Thursday, July 14, 2022

Edward Burtynsky's "In the Wake of Progress"

Back only a day from staring at the lake and already lots going on. I hate to bring you down, but I just came from Edward Burtynsky's In the Wake of Progress exhibition. He travels the world taking magnificent photographs and film of the devastation wrought by humankind — strip mines, housing projects, car lots, garbage dumps, industrial wastelands. The show opens with glorious footage inside a BC rainforest, and then he pans back to show the horror of clear-cutting. He shows people in third world countries living in the most appalling conditions, thanks to us - people rummaging in garbage in Africa, thousands lined up in factories in China making clothing and electronics. It is to weep.

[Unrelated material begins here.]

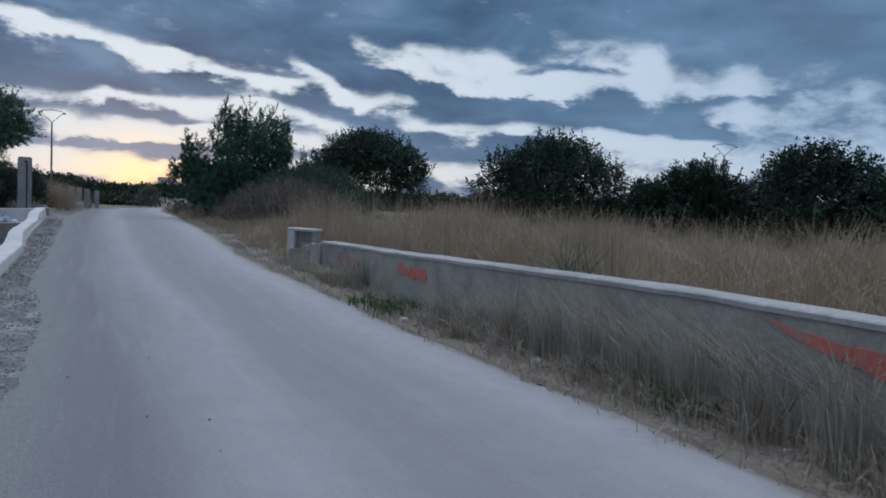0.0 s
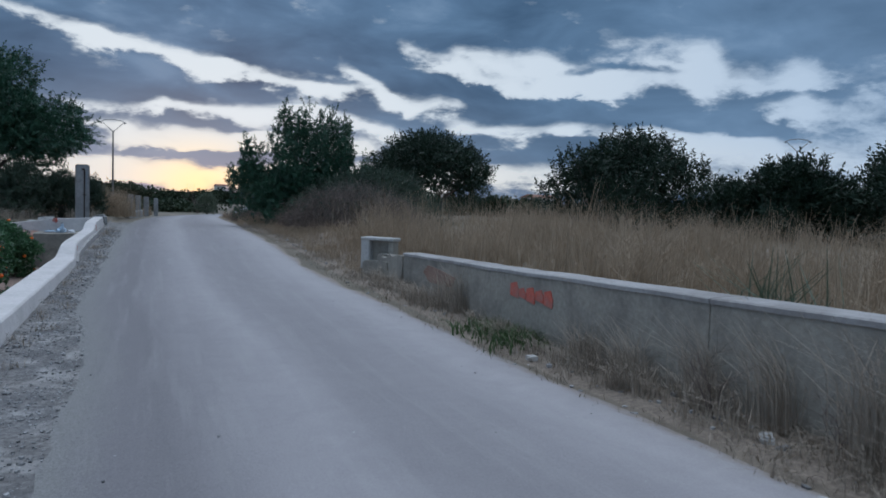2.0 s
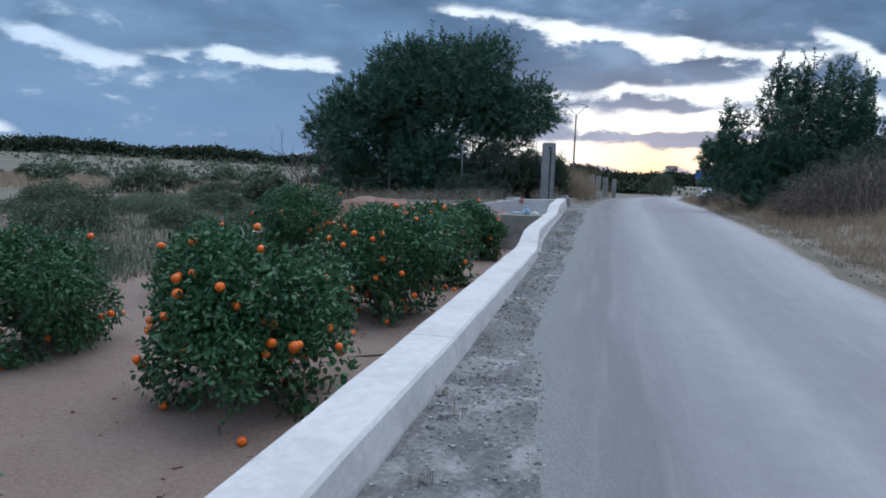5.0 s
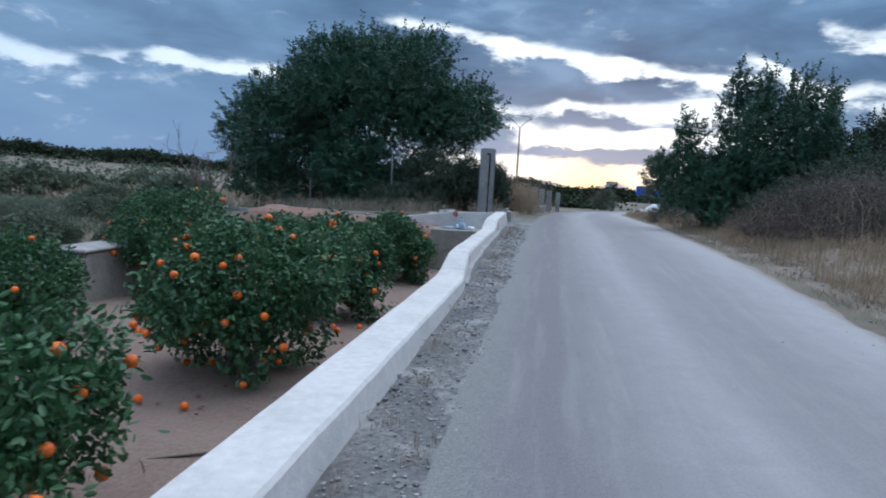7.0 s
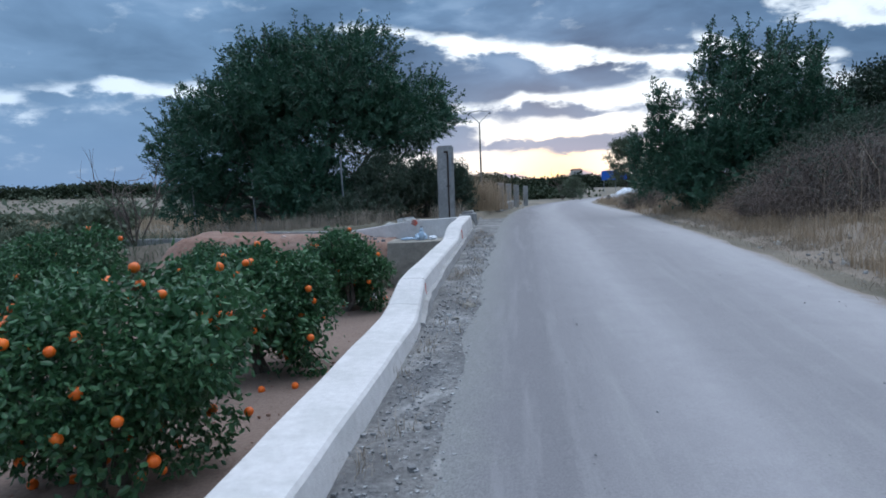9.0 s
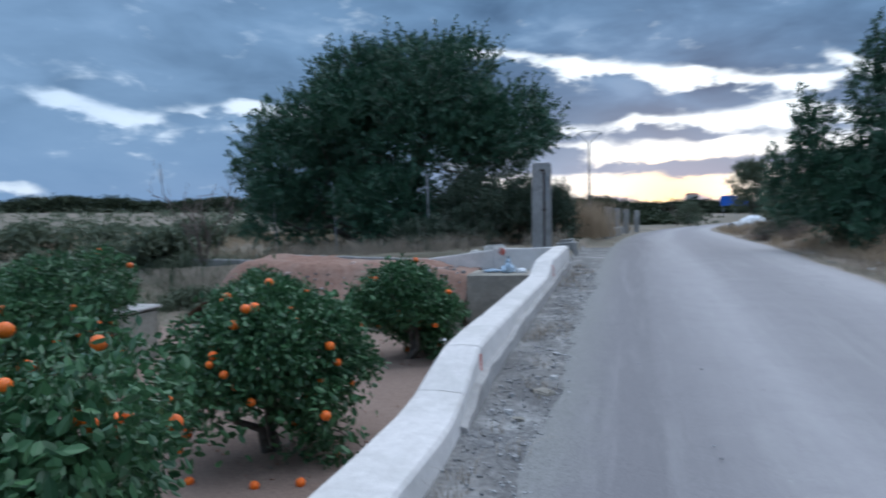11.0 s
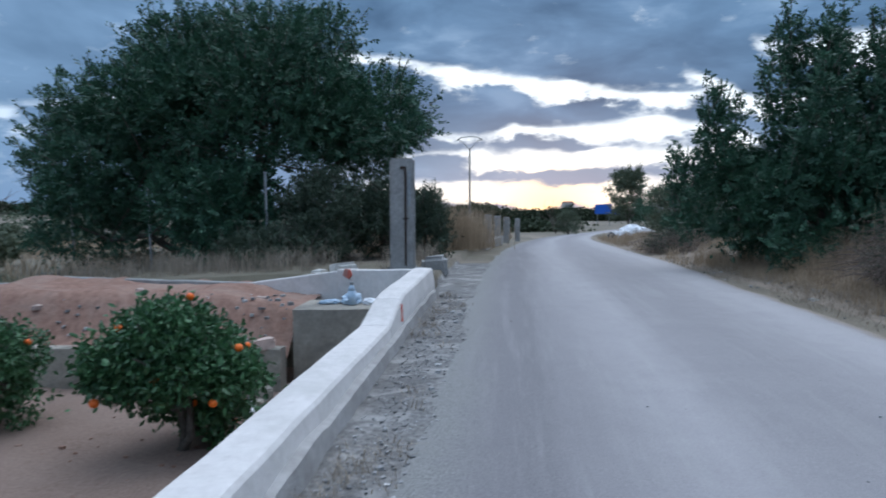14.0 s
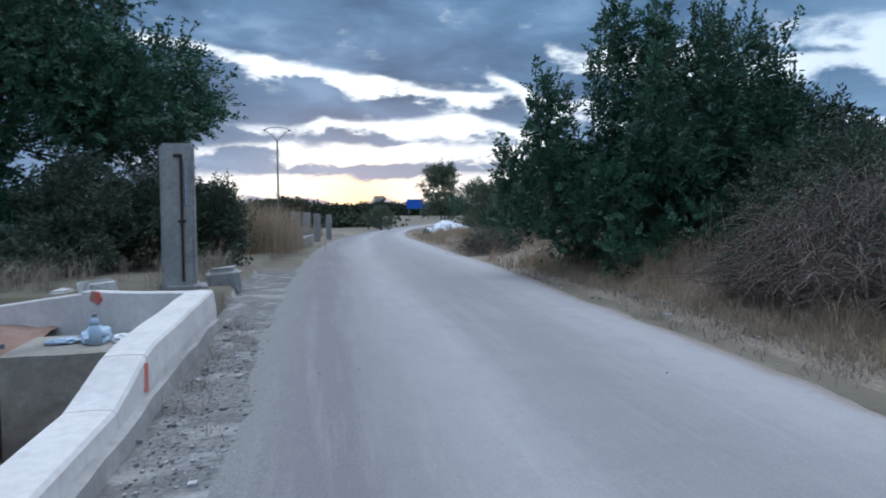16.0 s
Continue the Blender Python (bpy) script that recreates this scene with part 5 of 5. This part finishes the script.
for i, (x, y, s) in enumerate(((-3.05, 25.6, 0.22), (-3.35, 25.5, 0.16), (-2.95, 25.2, 0.14), (-3.2, 25.3, 0.12), (-3.5, 25.2, 0.18))):
    rubble(x, y, -0.87, s, 20 + i, "grey rubble dumped beside the basin block", M_CONC)
for i, (x, y, z, s) in enumerate(((-3.15, 26.0, -0.30, 0.20), (-3.45, 25.98, -0.32, 0.15), (-3.9, 26.0, -0.32, 0.13), (-4.3, 26.9, 0.22, 0.12), (-3.6, 27.2, 0.16, 0.14), (-5.6, 27.3, 0.30, 0.10), (-6.8, 26.6, 0.12, 0.10))):
    rubble(x, y, z, s, 40 + i, "pinkish stone lying on the earth bank", M_PINK)


# ---- rubbish ----
def crumpled(name, x, y, z, sx, sy, sz, seed, mat, label, cat):
    bm = bmesh.new()
    bmesh.ops.create_icosphere(bm, subdivisions=3, radius=1)
    for v in bm.verts:
        p = v.co.copy()
        k = 1 + 0.35 * noise.noise(p * 2.1 + Vector((seed, 0, 0))) + 0.15 * noise.noise(p * 6 + Vector((0, seed, 0)))
        v.co = Vector((p.x * sx * k, p.y * sy * k, max(p.z * sz * k, -0.2 * sz) + 0.2 * sz))
    ob = part(name, bm, mat)
    ob.matrix_world = pose(x, y, z, 0, 0, seed * 50)
    return tagged(ob, label, cat)


for i, (dx, dy, s) in enumerate(((0, 0, 0.75), (0.9, 0.5, 0.6), (-0.8, -0.2, 0.5), (0.2, 0.9, 0.8), (1.3, -0.3, 0.45))):
    x, y = 7.7 + dx, 60.0 + dy
    crumpled("rubbish_sack", x, y, float(ground_z(x, y)) - 0.05, s, s * 0.8, s * 0.75, i + 1, M_BAG, "white plastic sack dumped at the lane side", "sack")
crumpled("rubbish_sack", 6.5, 59.5, float(ground_z(6.5, 59.5)) - 0.05, 0.35, 0.3, 0.4, 9, M_DARK, "black sack dumped at the lane side", "sack")
crumpled("plastic_bag", -2.15, 26.95, 0.225, 0.22, 0.15, 0.12, 2, M_BLUEBAG, "crumpled pale blue bag on the concrete block", "bag")
crumpled("plastic_bag", -1.85, 26.80, 0.225, 0.12, 0.10, 0.07, 3, M_BAG, "crumpled white bag on the concrete block", "bag")
crumpled("plastic_bag", -2.45, 26.85, 0.225, 0.16, 0.07, 0.05, 4, M_BLUEBAG, "flattened pale blue bag on the concrete block", "bag")
crumpled("plastic_bag", -3.15, 25.15, -0.87, 0.34, 0.22, 0.10, 6, M_BAG, "torn white plastic sheet dumped on the soil", "bag")
bottle = thing("plastic_bottle", pose(-2.1, 26.72, 0.225), "pale plastic jug standing on the concrete block", "bottle")
bm = bmesh.new()
bmesh.ops.create_cone(bm, cap_ends=True, segments=12, radius1=0.065, radius2=0.06, depth=0.2, matrix=Matrix.Translation((0, 0, 0.10)))
bmesh.ops.create_cone(bm, cap_ends=True, segments=12, radius1=0.06, radius2=0.025, depth=0.08, matrix=Matrix.Translation((0, 0, 0.24)))
jug = part("body", bm, M_BLUEBAG, bottle, smooth=True)
bm = bmesh.new()
bmesh.ops.create_cone(bm, cap_ends=True, segments=10, radius1=0.028, radius2=0.028, depth=0.04, matrix=Matrix.Translation((0, 0, 0.30)))
part("cap", bm, M_STEEL, jug, "grey cap")
stick = np.random.default_rng(600)
v, f = tube([(-2.75, 13.6, -0.84), (-2.45, 13.75, -0.82), (-2.15, 14.0, -0.83), (-1.95, 14.1, -0.80)], [0.014, 0.012, 0.010, 0.006], 6)
tagged(new("stick", np_mesh("stick", v, f, M_BARK, True)), "dark pruned stick lying on orchard soil", "stick")


# ---- posts and poles ----
def fence_pole(x, y, h, label):
    z = float(ground_z(x, y)) - 0.05
    t = thing("fence_pole", pose(x, y, z, 1, -1, 0), label, "fence pole")
    v, f = tube([(0, 0, 0), (0, 0, h * 0.5), (0, 0, h)], [0.03, 0.03, 0.03], 8)
    mesh_part("tube", np_mesh("tube", v, f, M_STEEL, True), t)
    part("cap", box(0.07, 0.07, 0.02, 0.004, at=(0, 0, h)), M_STEEL, t)


for x, y, h in ((-5.35, 32.4, 2.15), (-8.6, 33.2, 2.1), (-11.0, 33.8, 2.1)):
    fence_pole(x, y, h, "thin grey steel fence pole")
for i, (x, y) in enumerate(((-0.6, 43.0), (-0.3, 47.0), (0.1, 51.5), (0.7, 56.0))):
    z = float(ground_z(x, y)) - 0.05
    p = thing("concrete_post", pose(x, y, z, 0, 0, 8), "pale concrete fence post along the lane", "post", "lane fence posts")
    part("shaft", roughen(box(0.28, 0.22, 1.35, 0.02), 0.01, 4, i), M_POST, p)
low = thing("kerb_wall", pose(-0.45, 44.5, float(ground_z(-0.45, 44.5)) - 0.05, 0, 0, -5), "low pale concrete edging by the lane", "edging")
part("body", roughen(box(0.25, 6.5, 0.42, 0.03), 0.02, 2), M_POST, low)

def power_pole(x, y, h, turn):
    """A slim pole with a raised crossarm: two struts spread from the neck to the ends of a shallow arc."""
    z = float(ground_z(x, y)) - 0.1
    t = thing("power_pole", pose(x, y, z, 0, 0, turn), "slim grey power pole with an arched crossarm", "power pole", "power line poles")
    h -= z
    v, f = tube([(0, 0, 0), (0, 0, h * 0.5), (0, 0, h - 1.5)], [0.15, 0.12, 0.09], 8)
    mesh_part("mast", np_mesh("mast", v, f, M_CONC_D, True), t)
    for sgn in (-1, 1):
        v, f = tube([(0, 0, h - 1.6), (sgn * 0.65, 0, h - 0.95), (sgn * 1.35, 0, h - 0.3)], [0.05, 0.045, 0.04], 6)
        mesh_part("strut", np_mesh("strut", v, f, M_STEEL, True), t)
        part("insulator", box(0.10, 0.10, 0.26, 0.03, at=(sgn * 1.38, 0, h - 0.56)), M_DARK, t, "dark insulator")
    v, f = tube([(-1.6, 0, h - 0.42), (-1.0, 0, h - 0.12), (0, 0, h), (1.0, 0, h - 0.12), (1.6, 0, h - 0.42)], [0.05] * 5, 6)
    mesh_part("crossarm", np_mesh("crossarm", v, f, M_STEEL, True), t)


power_pole(-4.4, 101, 11.0, -4)
power_pole(74.2, 63.6, 11.3, -40)

sign = thing("road_sign", pose(21.2, 169, -1.2, 0, 0, -8), "large blue road sign on two posts far off", "road sign")
part("panel", box(3.6, 0.08, 2.1, 0.02, at=(0, 0, 2.6)), M_BLUE, sign)
part("panel", box(1.4, 0.08, 1.5, 0.02, at=(3.0, 0.3, 2.6)), M_BLUE, sign)
for sx in (-1.3, 1.3):
    part("post", box(0.14, 0.14, 2.7, 0.01, at=(sx, 0.1, 0)), M_STEEL, sign)


# ---- far distance ----
def far_house(x, y, z, w, d, h, storeys, label):
    t = thing("house", pose(x, y, z, 0, 0, 12), label, "house")
    part("wall", box(w, d, h, 0.05), M_HOUSE, t)
    bm = bmesh.new()
    a = [bm.verts.new(p) for p in ((-w / 2 - .3, -d / 2 - .3, h), (w / 2 + .3, -d / 2 - .3, h), (w / 2 + .3, d / 2 + .3, h), (-w / 2 - .3, d / 2 + .3, h), (-w / 2, 0, h + 1.3), (w / 2, 0, h + 1.3))]
    for q in ((0, 1, 5, 4), (2, 3, 4, 5), (1, 2, 5), (3, 0, 4), (3, 2, 1, 0)):
        bm.faces.new([a[k] for k in q])
    part("roof", bm, M_ROOF, t)
    for s in range(storeys):
        for k in range(3):
            part("window", box(1.0, 0.1, 1.2, 0.01, at=(-w / 3 + k * w / 3, -d / 2 - 0.03, 0.9 + s * 2.8)), M_DARK, t)


far_house(41.5, 486, 0.0, 6.5, 6, 8.5, 3, "pale tower-like house on the far skyline")
far_house(128, 215, -0.5, 11, 8, 5.6, 2, "pale two-storey house beyond the field")
far_house(118, 222, -0.5, 7, 7, 3.0, 1, "low pale outbuilding beyond the field")


def far_woods(name, pts, h, seed, label, n=9000, size=1.1):
    """A distant belt of trees, as clumps of foliage with an uneven top."""
    r = np.random.default_rng(seed)
    P = np.array(pts, float)
    seg = r.integers(0, len(P) - 1, n)
    u = r.random(n)
    xy = P[seg] * (1 - u)[:, None] + P[seg + 1] * u[:, None]
    top = np.array([h * (0.65 + 0.5 * noise.noise(Vector((a * 0.035, b * 0.035, seed))) + 0.28 * noise.noise(Vector((a * 0.14, b * 0.14, 1)))) for a, b in xy])
    z = ground_z(xy[:, 0], xy[:, 1]) + np.maximum(top, 0.8) * r.random(n) ** 0.7
    c = np.concatenate([xy + r.normal(0, 2.5, (n, 2)), z[:, None]], 1)
    v, f = leaves(r, c, unit(r.normal(0, 1, (n, 3))), size, size * 0.8, 3, size * 0.5, 0.0)
    tagged(new(name, np_mesh(name, v, f, M_FARTREE)), label, "woods", kind="stuff")


bare_shrub(6.0, 100, float(ground_z(6.0, 100)) - 0.05, 4.6, 305, "thin bare tree against the sunset", 4, 0.035)
scr = np.random.default_rng(700)
c = np.stack([scr.uniform(-330, -25, 420), scr.uniform(85, 330, 420)], 1)
c = np.repeat(c, 26, 0)
k = np.repeat(scr.uniform(0.6, 2.2, 420), 26)[:, None]
p3 = unit(scr.normal(0, 1, (len(c), 3))) * k * np.array((1.3, 1.3, 0.8))
q = np.concatenate([c + p3[:, :2], (ground_z(c[:, 0], c[:, 1]) + k[:, 0] * 0.6 + p3[:, 2] * 0.9)[:, None]], 1)
v, f = leaves(scr, q, unit(p3), 0.9, 0.7, 1, 0.2, 0.0)
stuff("far_scrub", v, f, M_OLIVE, "grey-green bushes dotted over the far hillside", "scrub")
far_woods("far_woods", ((-380, 120), (-300, 210), (-210, 290), (-120, 330), (-40, 340)), 8.0, 1, "dark pine belt along the hilltop", 20000, 1.2)
far_woods("far_woods", ((-60, 260), (0, 280), (60, 300), (130, 290)), 6.5, 2, "low dark trees on the horizon", 9000, 1.1)
far_woods("far_woods", ((60, 190), (110, 180), (160, 140), (200, 80), (210, 0)), 6.0, 3, "dark trees behind the dry field", 9000, 1.2)
far_woods("hedge", ((-30, 112), (-14, 114), (-2, 118), (7, 122)), 2.2, 4, "dark hedge across the fields", 2500, 0.6)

If you're in Toronto, I do urge you to see it - it's at the COC centre on Front Street for a few more days, produced by Luminato. I had one complaint that I passed on to them - the pounding music is way too loud. The film is hard enough to watch, they don't need to assault us with sound. But see it if you can. It's depressing as hell, but we need to be reminded. And there are brochures of all kinds of good causes on the way out, including BC's Ancient Forest Alliance and one to stop Highway 113 that I will definitely sign up for.



And then coming out to the prosperous, increasingly desperate and angry city. Glad to ride home on my bike, polluting nothing. But I confess, on the way home, to cheer myself up, I stopped at Doubletake, where I go once a week. After mourning the devastation of our planet, I stopped to shop. Yes, it's a thrift store, and my clothes are almost entirely second-hand, but still, talk about "an uneasy contradiction," as Burtynsky does, above. That's the problem, the human urge to consume. How to stop? 

I bought a pale blue linen top. It's beautiful. Do I need it? No. Do I love it? Yes. And had a long chat with Samia, my friend from Bangladesh who works there. I'm happy to report she and her family have moved into affordable housing in Regent Park, a beautiful apartment, she says. So - good news. Thank God. 

Came home and went to prune the tomatoes. Will do my best to care for my little patch of earth. 

Another magnificent show with incredible photography last night — David Attenborough's The Green Planet, the world seen from the point of view of its plants with mind-boggling time lapse photography. He shows us plant predators and even carnivores, the miraculous way plants adapt in the struggle to survive. Of course, so many plants and their habitats endangered now. 

Did one more silly thing, and I tell you this though I know my friends will make fun of me. A doctor wrote an op-ed in the Star today about how older people are denigrated as past their prime though they often have many good productive years ahead of them - urging the elderly to keep going. He uses as an example of someone who produced brilliantly when young and then sadly faded away ... Paul McCartney! Can you imagine? This musician who's never stopped creating for over sixty years? So I wrote him a letter refuting his article, suggesting that if he'd done a modicum of research he'd see the man, at eighty, is in fighting creative trim. And mailed it to his hospital.

Does this woman know what really matters to fight in this world? Obviously not. Does Macca need me to defend him? Also not. And yet, defend him I do. I know, my energy should go to the rain forests and the old growth forests and fighting Highway 113. I'll do that too, I promise. Wearing my new top while doing so.